The exercise. List every line in this data where the string "that" occurs.

Supplied material.
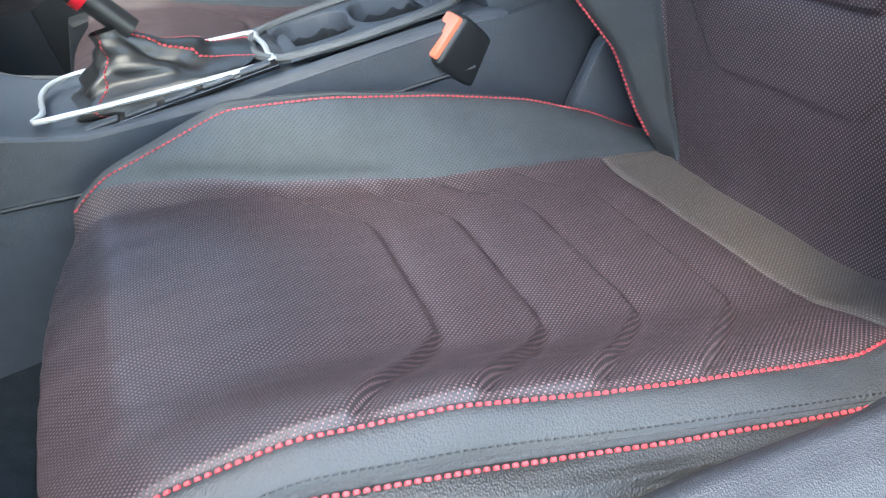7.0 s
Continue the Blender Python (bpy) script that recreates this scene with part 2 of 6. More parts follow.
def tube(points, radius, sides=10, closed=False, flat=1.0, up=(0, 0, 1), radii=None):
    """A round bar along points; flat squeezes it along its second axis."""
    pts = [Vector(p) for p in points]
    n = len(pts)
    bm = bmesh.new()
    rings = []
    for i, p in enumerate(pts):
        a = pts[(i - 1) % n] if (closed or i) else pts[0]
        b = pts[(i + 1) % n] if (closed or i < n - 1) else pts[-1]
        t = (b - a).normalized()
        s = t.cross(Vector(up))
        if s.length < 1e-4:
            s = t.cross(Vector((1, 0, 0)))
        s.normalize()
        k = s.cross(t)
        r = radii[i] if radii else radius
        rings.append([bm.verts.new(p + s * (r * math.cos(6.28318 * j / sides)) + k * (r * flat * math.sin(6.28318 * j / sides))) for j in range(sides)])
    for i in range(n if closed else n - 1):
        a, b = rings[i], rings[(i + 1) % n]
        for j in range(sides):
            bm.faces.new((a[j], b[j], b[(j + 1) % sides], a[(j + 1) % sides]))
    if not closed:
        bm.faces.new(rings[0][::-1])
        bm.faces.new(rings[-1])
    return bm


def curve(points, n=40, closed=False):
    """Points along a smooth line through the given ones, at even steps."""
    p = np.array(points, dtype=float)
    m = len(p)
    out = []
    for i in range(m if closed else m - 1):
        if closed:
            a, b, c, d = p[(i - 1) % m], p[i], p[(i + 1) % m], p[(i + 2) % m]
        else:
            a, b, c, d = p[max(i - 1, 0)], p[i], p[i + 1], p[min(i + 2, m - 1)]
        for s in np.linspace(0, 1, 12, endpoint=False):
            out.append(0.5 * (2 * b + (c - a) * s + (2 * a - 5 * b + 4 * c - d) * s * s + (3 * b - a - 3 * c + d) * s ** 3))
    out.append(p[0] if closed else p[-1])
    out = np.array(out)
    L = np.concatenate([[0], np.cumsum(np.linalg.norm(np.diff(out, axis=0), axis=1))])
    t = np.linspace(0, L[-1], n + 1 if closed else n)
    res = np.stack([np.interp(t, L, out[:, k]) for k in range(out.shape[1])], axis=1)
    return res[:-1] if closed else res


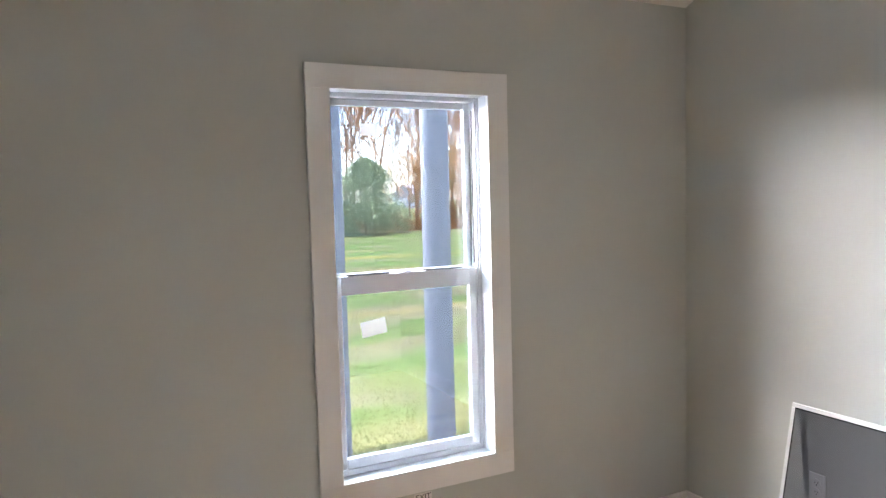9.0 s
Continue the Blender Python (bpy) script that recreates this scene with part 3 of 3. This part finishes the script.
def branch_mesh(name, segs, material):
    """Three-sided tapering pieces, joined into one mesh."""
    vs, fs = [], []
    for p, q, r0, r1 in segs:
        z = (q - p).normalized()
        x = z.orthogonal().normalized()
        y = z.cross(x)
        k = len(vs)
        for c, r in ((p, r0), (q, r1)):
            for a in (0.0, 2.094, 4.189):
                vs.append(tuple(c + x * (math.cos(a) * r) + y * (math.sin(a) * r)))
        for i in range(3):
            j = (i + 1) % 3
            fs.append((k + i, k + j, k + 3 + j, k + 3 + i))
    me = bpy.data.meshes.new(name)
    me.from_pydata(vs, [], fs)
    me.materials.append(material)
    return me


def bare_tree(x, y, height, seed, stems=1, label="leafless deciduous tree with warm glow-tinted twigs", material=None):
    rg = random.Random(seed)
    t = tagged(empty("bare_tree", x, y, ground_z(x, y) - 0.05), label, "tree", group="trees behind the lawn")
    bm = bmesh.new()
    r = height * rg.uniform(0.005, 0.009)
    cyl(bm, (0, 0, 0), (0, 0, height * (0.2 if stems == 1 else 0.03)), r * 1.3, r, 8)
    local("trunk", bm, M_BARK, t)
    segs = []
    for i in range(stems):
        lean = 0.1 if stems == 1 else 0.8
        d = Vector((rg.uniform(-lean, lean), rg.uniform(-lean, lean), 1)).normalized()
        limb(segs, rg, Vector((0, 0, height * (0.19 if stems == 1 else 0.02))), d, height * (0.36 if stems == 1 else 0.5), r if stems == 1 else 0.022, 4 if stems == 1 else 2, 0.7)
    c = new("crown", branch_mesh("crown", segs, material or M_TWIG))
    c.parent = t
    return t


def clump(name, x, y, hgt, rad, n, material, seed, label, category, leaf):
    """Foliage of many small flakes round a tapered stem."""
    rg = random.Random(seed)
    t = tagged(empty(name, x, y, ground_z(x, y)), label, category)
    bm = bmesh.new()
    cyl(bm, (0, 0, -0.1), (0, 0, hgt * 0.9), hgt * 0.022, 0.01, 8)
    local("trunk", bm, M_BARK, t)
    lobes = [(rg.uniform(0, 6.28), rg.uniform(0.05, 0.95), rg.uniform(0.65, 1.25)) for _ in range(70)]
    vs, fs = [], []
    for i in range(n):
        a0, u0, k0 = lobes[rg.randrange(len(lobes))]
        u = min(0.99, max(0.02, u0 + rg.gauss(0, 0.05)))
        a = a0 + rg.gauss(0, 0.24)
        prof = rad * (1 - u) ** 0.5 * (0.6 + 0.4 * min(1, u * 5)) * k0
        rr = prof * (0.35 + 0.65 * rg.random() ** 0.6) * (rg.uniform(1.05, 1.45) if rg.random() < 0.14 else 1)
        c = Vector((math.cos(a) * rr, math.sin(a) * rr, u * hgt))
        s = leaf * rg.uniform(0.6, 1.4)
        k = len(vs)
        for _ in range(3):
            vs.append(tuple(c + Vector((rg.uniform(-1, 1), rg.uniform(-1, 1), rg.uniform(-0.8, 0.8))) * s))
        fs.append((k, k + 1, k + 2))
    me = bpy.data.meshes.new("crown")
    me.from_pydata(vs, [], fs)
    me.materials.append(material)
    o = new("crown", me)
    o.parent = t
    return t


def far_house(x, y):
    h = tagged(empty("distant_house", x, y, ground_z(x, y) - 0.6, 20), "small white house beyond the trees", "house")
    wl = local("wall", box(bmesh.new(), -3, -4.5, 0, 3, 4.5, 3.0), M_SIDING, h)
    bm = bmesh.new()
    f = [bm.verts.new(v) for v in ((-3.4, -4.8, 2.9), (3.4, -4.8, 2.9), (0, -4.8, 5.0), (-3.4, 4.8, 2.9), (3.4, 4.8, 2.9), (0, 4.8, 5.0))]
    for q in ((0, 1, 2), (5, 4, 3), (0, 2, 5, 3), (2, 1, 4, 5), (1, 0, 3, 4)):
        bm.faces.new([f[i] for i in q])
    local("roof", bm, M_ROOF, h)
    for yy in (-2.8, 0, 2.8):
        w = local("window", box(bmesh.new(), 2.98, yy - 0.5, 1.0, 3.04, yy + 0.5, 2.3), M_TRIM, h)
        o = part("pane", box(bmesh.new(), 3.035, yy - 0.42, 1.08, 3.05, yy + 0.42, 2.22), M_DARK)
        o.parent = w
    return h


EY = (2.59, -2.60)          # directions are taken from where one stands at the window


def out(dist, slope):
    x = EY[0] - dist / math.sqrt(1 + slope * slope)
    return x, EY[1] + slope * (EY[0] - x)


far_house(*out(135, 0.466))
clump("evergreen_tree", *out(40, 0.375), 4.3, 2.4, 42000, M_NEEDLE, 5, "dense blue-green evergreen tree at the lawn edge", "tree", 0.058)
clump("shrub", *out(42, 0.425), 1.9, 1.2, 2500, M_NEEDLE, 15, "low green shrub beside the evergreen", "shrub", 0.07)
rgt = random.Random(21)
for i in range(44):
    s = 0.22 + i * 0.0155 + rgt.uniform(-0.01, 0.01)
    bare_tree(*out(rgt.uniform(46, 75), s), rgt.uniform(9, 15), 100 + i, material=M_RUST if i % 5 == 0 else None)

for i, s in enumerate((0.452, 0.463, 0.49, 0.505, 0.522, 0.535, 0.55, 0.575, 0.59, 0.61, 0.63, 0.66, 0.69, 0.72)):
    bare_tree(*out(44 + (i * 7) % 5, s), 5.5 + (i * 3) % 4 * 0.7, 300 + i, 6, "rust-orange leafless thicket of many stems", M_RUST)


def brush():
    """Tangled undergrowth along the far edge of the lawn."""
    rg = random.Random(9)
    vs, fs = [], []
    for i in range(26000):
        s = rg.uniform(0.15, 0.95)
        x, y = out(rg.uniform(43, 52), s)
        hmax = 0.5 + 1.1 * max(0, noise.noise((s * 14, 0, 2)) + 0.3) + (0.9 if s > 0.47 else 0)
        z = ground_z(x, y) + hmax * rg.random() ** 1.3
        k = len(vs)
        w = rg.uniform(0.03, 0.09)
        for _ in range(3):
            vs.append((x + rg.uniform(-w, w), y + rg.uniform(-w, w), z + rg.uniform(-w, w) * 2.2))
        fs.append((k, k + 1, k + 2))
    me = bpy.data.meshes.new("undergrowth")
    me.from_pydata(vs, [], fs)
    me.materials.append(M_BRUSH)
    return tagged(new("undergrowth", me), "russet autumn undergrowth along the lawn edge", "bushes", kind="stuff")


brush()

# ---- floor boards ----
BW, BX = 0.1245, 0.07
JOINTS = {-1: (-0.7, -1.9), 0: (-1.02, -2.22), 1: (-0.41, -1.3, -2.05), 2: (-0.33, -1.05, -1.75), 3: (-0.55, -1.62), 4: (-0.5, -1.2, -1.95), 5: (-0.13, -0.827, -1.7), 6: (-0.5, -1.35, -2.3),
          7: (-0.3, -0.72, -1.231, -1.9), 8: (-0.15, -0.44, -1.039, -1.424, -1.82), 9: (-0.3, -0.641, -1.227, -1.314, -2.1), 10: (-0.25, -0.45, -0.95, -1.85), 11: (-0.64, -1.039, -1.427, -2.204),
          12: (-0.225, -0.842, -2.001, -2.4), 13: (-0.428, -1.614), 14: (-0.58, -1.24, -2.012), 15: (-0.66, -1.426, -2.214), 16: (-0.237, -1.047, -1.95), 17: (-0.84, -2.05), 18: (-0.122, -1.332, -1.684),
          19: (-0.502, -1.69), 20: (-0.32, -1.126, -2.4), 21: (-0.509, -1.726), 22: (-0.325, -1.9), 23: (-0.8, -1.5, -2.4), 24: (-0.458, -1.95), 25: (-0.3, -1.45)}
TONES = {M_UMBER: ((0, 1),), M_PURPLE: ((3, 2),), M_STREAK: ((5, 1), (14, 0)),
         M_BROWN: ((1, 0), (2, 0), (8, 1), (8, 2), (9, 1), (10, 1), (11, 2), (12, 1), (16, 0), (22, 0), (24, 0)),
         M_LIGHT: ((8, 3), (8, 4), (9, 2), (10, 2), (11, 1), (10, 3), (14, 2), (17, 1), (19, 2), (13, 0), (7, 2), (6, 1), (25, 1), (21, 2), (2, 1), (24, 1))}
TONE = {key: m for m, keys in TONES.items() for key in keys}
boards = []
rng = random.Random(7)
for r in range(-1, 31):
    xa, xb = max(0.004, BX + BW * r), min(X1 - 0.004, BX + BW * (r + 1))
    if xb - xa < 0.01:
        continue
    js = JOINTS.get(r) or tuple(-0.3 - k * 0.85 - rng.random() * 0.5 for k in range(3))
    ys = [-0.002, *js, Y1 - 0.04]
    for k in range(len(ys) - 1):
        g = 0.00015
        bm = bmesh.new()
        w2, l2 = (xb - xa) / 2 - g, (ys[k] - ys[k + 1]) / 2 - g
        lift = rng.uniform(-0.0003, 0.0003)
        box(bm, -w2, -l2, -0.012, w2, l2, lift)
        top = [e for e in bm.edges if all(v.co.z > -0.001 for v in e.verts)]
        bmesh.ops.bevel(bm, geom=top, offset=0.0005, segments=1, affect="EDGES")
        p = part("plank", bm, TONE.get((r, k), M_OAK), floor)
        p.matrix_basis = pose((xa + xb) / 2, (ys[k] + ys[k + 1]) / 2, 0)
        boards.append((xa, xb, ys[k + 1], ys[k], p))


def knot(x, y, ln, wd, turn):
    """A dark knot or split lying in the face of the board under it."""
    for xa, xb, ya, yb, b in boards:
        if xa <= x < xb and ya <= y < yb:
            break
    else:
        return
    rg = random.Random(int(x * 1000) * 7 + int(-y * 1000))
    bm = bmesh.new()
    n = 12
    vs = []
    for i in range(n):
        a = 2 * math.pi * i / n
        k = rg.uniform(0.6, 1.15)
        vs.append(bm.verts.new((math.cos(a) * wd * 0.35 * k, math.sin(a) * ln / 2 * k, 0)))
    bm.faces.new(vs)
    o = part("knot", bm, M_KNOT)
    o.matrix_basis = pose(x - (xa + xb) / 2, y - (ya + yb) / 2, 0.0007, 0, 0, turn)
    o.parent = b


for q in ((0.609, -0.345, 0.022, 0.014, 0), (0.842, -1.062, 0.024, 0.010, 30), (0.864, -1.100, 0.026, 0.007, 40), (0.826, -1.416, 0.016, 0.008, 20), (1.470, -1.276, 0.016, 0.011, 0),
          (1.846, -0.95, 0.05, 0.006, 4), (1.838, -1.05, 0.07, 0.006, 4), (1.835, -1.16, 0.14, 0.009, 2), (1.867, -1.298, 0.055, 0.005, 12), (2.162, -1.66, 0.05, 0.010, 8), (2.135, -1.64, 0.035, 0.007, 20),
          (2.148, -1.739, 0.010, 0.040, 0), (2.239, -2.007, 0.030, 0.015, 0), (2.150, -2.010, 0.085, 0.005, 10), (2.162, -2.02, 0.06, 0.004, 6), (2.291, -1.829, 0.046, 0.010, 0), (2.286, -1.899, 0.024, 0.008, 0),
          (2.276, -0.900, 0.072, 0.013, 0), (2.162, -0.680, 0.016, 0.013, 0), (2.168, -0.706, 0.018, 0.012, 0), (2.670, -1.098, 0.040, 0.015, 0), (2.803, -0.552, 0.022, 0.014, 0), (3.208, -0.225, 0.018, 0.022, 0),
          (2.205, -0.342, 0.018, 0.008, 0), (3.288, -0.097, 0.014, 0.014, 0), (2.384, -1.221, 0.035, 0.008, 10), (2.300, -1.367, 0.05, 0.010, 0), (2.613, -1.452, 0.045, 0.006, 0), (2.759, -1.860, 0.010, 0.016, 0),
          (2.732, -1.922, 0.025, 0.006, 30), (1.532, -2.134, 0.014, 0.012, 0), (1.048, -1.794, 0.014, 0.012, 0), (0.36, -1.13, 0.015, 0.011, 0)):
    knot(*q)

Answer.
Continue the Blender Python (bpy) script that recreates this scene with part 2 of 6. More parts follow.
Continue the Blender Python (bpy) script that recreates this scene with part 3 of 3. This part finishes the script.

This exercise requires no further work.